The Circuit has drawn a line between neutral, objective analyses of agency regulations and more pointed documents that recommend how to proceed further with specific investigations or advise the agency of the types of legal challenges likely to be mounted against a proposed program, potential defenses available to the agency, and the likely outcome. Neutral, objective analysis is like an agency manual, fleshing out the meaning of the law, and thus is not prepared in anticipation of litigation. More pointed advice, however, anticipates litigation.

Am. Immigration Council, 905 F.Supp.2d at 221-222 (citations and quotation marks omitted).

The FTC argues that the memoranda were properly withheld under the attorney work-product privilege because they were prepared by the paralegal under the direction of an attorney and in anticipation of litigation specifically with Plaintiff, over Plaintiff’s FOIA requests and the agency’s responses to those requests. Def.’s Mot. Summ. J. at 16-17; see Def.’s Reply at 23-24. Indeed, the final withheld memorandum, dated December 16, 2011, was prepared after COA had explicitly threatened the agency with litigation. See Compl. Ex. 9, Letter from COA to FTC dated Dec. 12, 2011 at 3 (“We question your purported reliance on Ogelsby, but will be more than happy to take that issue up with the District Court should you persist in denying our fee waiver.”).

Because the FTC’s affidavits and Vaughn index consistently demonstrate that the documents were prepared in reasonable anticipation of litigation with Plaintiff, the FTC has met its burden to show that the memoranda fall under Exemption 5’s attorney work-product privilege. As a result, there is no need to perform an in-camera inspection of the memoranda. See Elec. Privacy Info. Center v. U.S. Dep’t of Justice, 584 F.Supp.2d 65, 83 (D.D.C. 2008) (finding in-camera review appropriate where agency affidavits in support of a claim of exemption were insufficiently detailed); Mehl v. EPA, 797 F.Supp. 43, 46 (D.D.C. 1992) (deciding to perform an in-camera review of the documents in question because a publicly available report describing the documents contradicted the agency’s affidavits describing the same documents). Moreover, a document protected by the work product privilege “is fully protected, ” thereby requiring no segregability analysis. Judicial Watch, Inc. v. DOJ, 432 F.3d at 371.

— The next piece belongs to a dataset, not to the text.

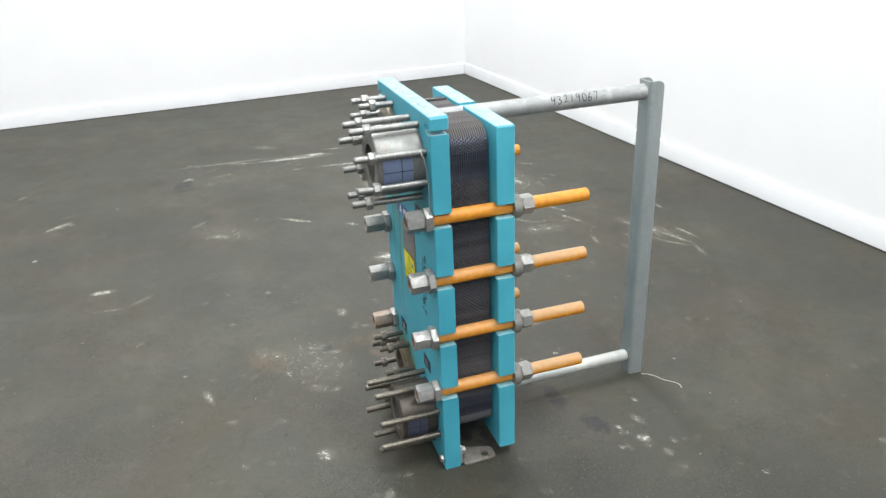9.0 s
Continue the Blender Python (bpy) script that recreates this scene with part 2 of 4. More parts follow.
def marked_ring():
    """The spacer's steel, scratched, with traces of red paint on the lower part of its face."""
    m, t, s = material("marked_port_steel")
    coarse, grain = fractal(t, 24.0, 5, 0.6, 0.4), fractal(t, 260.0, 3, 0.6)
    col = blend(t, ramp(t, calc(t, "ADD", calc(t, "MULTIPLY", coarse, 0.7), calc(t, "MULTIPLY", grain, 0.3)), 0.3, 0.7), (0.150, 0.152, 0.148), (0.250, 0.252, 0.245))
    col = blend(t, ramp(t, fractal(t, 13.0, 6, 0.65, 0.6, seed=7.0), 0.56, 0.74), col, (0.20, 0.14, 0.10))
    for x, z, rx, rz, seed in ((-0.028, -0.066, 0.016, 0.006, 51.0), (0.004, -0.073, 0.013, 0.006, 52.0), (0.033, -0.060, 0.007, 0.005, 53.0)):
        col = blend(t, spot(t, x, z, rx, rz, 0.6, seed, 0.3, 120.0, 1.8), col, (0.33, 0.17, 0.155))
    link(t, col, s.inputs["Base Color"])
    link(t, ramp(t, coarse, 0.3, 0.7, 0.55, 0.38), s.inputs["Roughness"])
    s.inputs["Metallic"].default_value = 0.6
    bumped(t, s, grain, 0.15)
    return m


RING_MARKED = marked_ring()
RING_DARK = worn("blackened_port_steel", (0.125, 0.108, 0.092), (0.060, 0.050, 0.042), 0.42, 0.6, 24, 260, 0.15, 0.5, (0.20, 0.13, 0.06), (0.62, 0.78))
RING_OLIVE = worn("grimy_port_steel", (0.20, 0.175, 0.120), (0.095, 0.080, 0.055), 0.5, 0.45, 30, 260, 0.2, 0.5, (0.30, 0.19, 0.06), (0.52, 0.70))
STUD_GRIMY = worn("grimy_stud_steel", (0.23, 0.21, 0.18), (0.11, 0.095, 0.078), 0.40, 0.82, 60, 500, 0.4, 0.5, (0.16, 0.11, 0.06), (0.56, 0.72), (1, 6, 1))
NUT_GRIMY = worn("grimy_nut_steel", (0.27, 0.25, 0.215), (0.14, 0.122, 0.10), 0.5, 0.6, 40, 400, 0.2, 0.5, (0.17, 0.11, 0.06), (0.58, 0.74))
RUSTY_NUT = worn("rust_tinged_steel", (0.40, 0.345, 0.30), (0.25, 0.165, 0.12), 0.55, 0.4, 30, 300, 0.3, 0.5, (0.16, 0.065, 0.03), (0.56, 0.70))
RUST = worn("rusty_steel", (0.27, 0.125, 0.036), (0.11, 0.045, 0.017), 0.85, 0.0, 130, 500, 0.8, 0.35, (0.30, 0.26, 0.19), (0.62, 0.72))
SCOURED = worn("scoured_rusty_steel", (0.42, 0.40, 0.35), (0.36, 0.19, 0.065), 0.7, 0.2, 110, 500, 0.8, 0.3, (0.33, 0.14, 0.035), (0.54, 0.62))
RUSTY_PIT = worn("dark_rust", (0.16, 0.065, 0.022), (0.055, 0.022, 0.010), 0.9, 0.0, 200, 700, 0.8)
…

However, the FTC improperly withheld the screenshots under the attorney work-product privilege. It is true that Exemption 5’s attorney work-product privilege protects any part of a document prepared in anticipation of litigation, including the opinions and legal theories as well as the facts. Judicial Watch, Inc., 432 F.3d at 371; Martin v. Office of Special Counsel, 819 F.2d 1181, 1187 (D.C. Cir. 1987); Tax Analysts v. IRS, 117 F.3d 607, 620 (D.C. Cir. 1997). Furthermore, unlike the deliberative process privilege, the attorney work-product privilege does not require segregability of the facts from the opinions. This practice ensures that the attorney’s appraisal of factual evidence is protected. Exxon Corp. v. FTC, 476 F.Supp. 713, 722-723 (D.D.C. 1979). Nevertheless, when documents are purely factual, Exemption 5’s attorney work-product privilege no longer applies. Mervin v. FTC, 591 F.2d 821, 826 (D.C. Cir. 1978) (“[T]he government cannot exempt pure statements of fact from disclosure by calling them attorney work-product”); Exxon Corp., 476 F.Supp. at 722-23. Thus, the same reasoning that precluded the screenshots as exempted under the deliberative process privilege precludes them as exempted under the attorney work-product privilege. As purely factual material that contains no opinions or strategic thinking of the paralegal who prepared them, or the attorney for whom they were prepared, the screenshots were improperly withheld under Exemption 5’s attorney work-product privilege.

Thus, the FTC properly withheld the memoranda under Exemption 5’s attorney work-product privilege but improperly did so for the screenshots.

IV. CONCLUSION

For the foregoing reasons, Defendant’s motion for summary judgment is GRANTED IN PART AND DENIED IN PART. The motion is GRANTED with respect to Plaintiff’s applications for fee waivers, and is further GRANTED with respect to the Defendant’s withholding of documents responsive to Plaintiff’s second FOIA request, and its withholding of memoranda responsive to Plaintiff’s third FOIA request. The motion is DENIED with respect to the FTC’s decision to withhold screenshots of Plaintiff’s website responsive to its third FOIA request. A separate order accompanies this memorandum opinion.